**Instructions to follow**
The records below must be copied in full; omit the images.

**Data shown**
·····

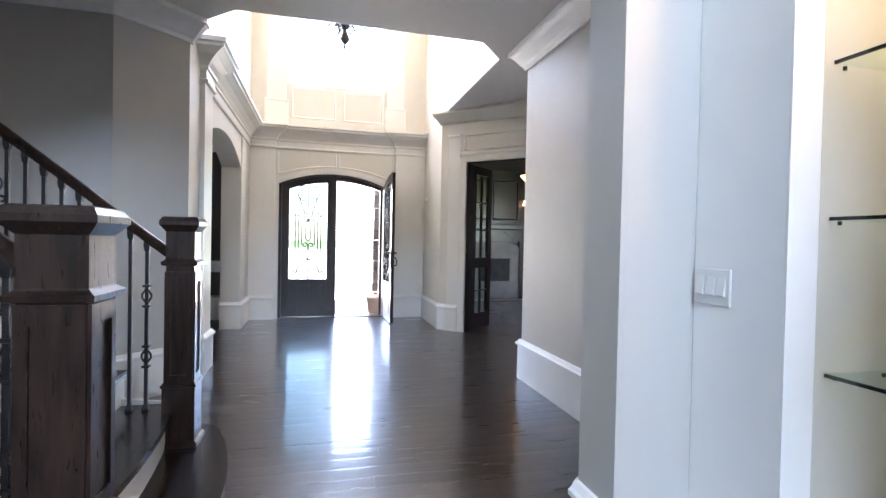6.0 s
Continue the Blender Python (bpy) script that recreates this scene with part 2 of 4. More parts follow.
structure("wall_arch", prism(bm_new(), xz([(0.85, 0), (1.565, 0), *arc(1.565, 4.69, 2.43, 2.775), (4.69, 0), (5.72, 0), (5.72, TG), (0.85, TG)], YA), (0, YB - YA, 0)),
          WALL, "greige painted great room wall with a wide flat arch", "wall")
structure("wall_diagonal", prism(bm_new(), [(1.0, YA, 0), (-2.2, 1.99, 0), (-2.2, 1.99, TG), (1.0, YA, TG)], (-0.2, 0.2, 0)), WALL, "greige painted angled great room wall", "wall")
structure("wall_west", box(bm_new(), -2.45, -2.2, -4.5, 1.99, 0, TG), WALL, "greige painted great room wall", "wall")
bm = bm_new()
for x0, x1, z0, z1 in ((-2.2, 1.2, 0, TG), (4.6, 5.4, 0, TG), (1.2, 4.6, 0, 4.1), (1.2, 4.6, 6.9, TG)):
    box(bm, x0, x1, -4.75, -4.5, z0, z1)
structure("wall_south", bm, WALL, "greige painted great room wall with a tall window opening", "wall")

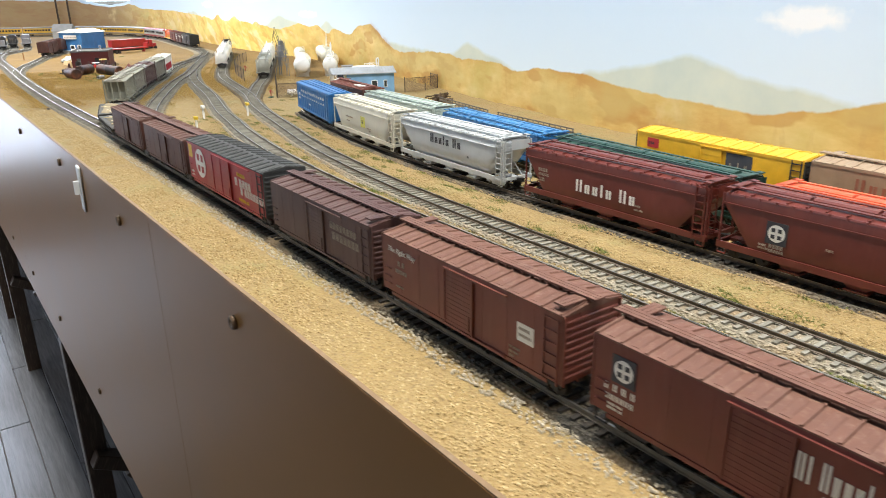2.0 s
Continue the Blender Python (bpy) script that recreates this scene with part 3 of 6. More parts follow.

·····

**Output of the task**
6.0 s
Continue the Blender Python (bpy) script that recreates this scene with part 2 of 4. More parts follow.
structure("wall_arch", prism(bm_new(), xz([(0.85, 0), (1.565, 0), *arc(1.565, 4.69, 2.43, 2.775), (4.69, 0), (5.72, 0), (5.72, TG), (0.85, TG)], YA), (0, YB - YA, 0)),
          WALL, "greige painted great room wall with a wide flat arch", "wall")
structure("wall_diagonal", prism(bm_new(), [(1.0, YA, 0), (-2.2, 1.99, 0), (-2.2, 1.99, TG), (1.0, YA, TG)], (-0.2, 0.2, 0)), WALL, "greige painted angled great room wall", "wall")
structure("wall_west", box(bm_new(), -2.45, -2.2, -4.5, 1.99, 0, TG), WALL, "greige painted great room wall", "wall")
bm = bm_new()
for x0, x1, z0, z1 in ((-2.2, 1.2, 0, TG), (4.6, 5.4, 0, TG), (1.2, 4.6, 0, 4.1), (1.2, 4.6, 6.9, TG)):
    box(bm, x0, x1, -4.75, -4.5, z0, z1)
structure("wall_south", bm, WALL, "greige painted great room wall with a tall window opening", "wall")

2.0 s
Continue the Blender Python (bpy) script that recreates this scene with part 3 of 6. More parts follow.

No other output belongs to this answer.